Das Vertrauen in den unumstösslichen Pfosten, den grössten Sturkopf meiner Welt, der der immer weiter wusste und nie aufgab, war gebrochen. Und das in mich? Grade glaube ich, das es dort auch zerbrach. Dass dies der Moment war, in dem ich wahrlich begann, das Wilde in mir zu verbergen. Es gab andere Phasen wieder, wo ich sehr wehrhaft war, Jahre nachdem ich ausgezogen wurde, als ich mal wieder den Kontakt abbrechen musste weil eben diese Erinnerungen zu schmerzhaft waren, es erneut geschah, er wieder mit dem Suizid drohte in einem Streit mit mir. Seither ist dieser Glaube, das ich Zerstörerisch bin, das ich jeden Menschen in den psychischen Ruin treibe, der es versucht länger oder näher bei mir auszuhalten, tief verankert, ja gar zementiert in mir. Es ist schrecklich, einen solchen Schmerz auszulösen, das ein anderer Mensch lieber sterben will als ihn weiter zu ertragen. Beim zweiten Mal waren es meine Vorwürfe, das war schrecklich, aber nicht so schrecklich wie beim ersten Mal, als es der Moment war wo ich aufhörte mit den Vorwürfen und einfach meinen Schmerz offenbarte.

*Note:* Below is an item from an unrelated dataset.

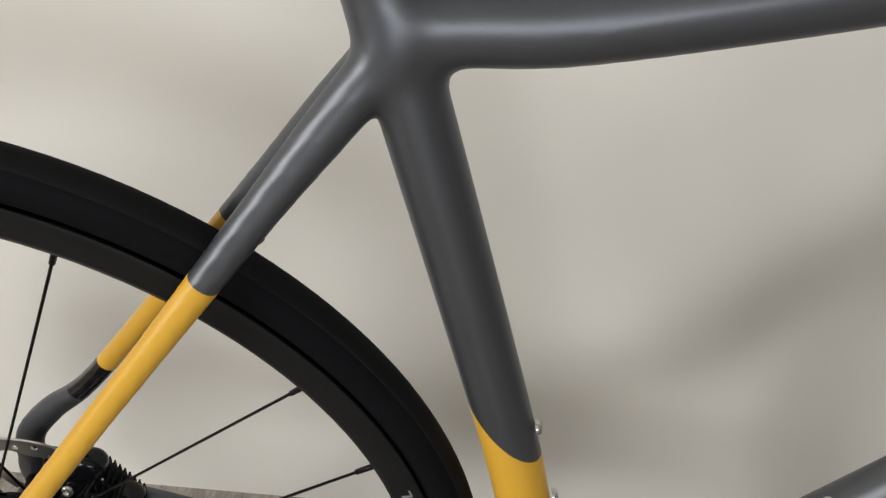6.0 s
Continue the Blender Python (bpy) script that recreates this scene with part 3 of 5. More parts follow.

Es war der erste Moment seit fast einem Jahrzehnt, in dem ich nach Hilfe fragte, in dem ich mich wirklich zeigte, anvertraute, mich verletzlich machte. In dem ich vertraut hatte verdammt! Vertraut, das meine Eltern mich halten würden, meine Not sehen würden. Und da hatte ich die Bestätigung, dass es nicht ging. Das mich keiner halten mag. Nicht der stärkste Mensch, den ich kannte, ja mir vorstellen konnte mit meinen grad mal 13, 14 Jahren. Es war vielleicht der Moment, in dem meine Hoffnung auf Hilfe endgültig starb und in dem ich begann, andere Narrative zu schreiben in meinem Kopf. Narrative, die mir bis heute sagen, was für eine Schuld entsteht dabei, wenn ich jemanden belaste mit meinen Ängsten, meinem Schmerz, meinem Leid. Dass es mir gut zu gehen hat. Das ich andere tragen muss. Keine Hilfe brauchen darf. Die brechen allesamt unter meiner Tyrannei zusammen. Vielleicht bin ich deshalb so feindselig und angriffig, damit sie eine Chance haben sich zu wehren. Vielleicht will ich sie bewahren davor das sie zerbrechen daran wenn sie einfach nur sehen, dass und wie sehr mir weh tut, was geschieht.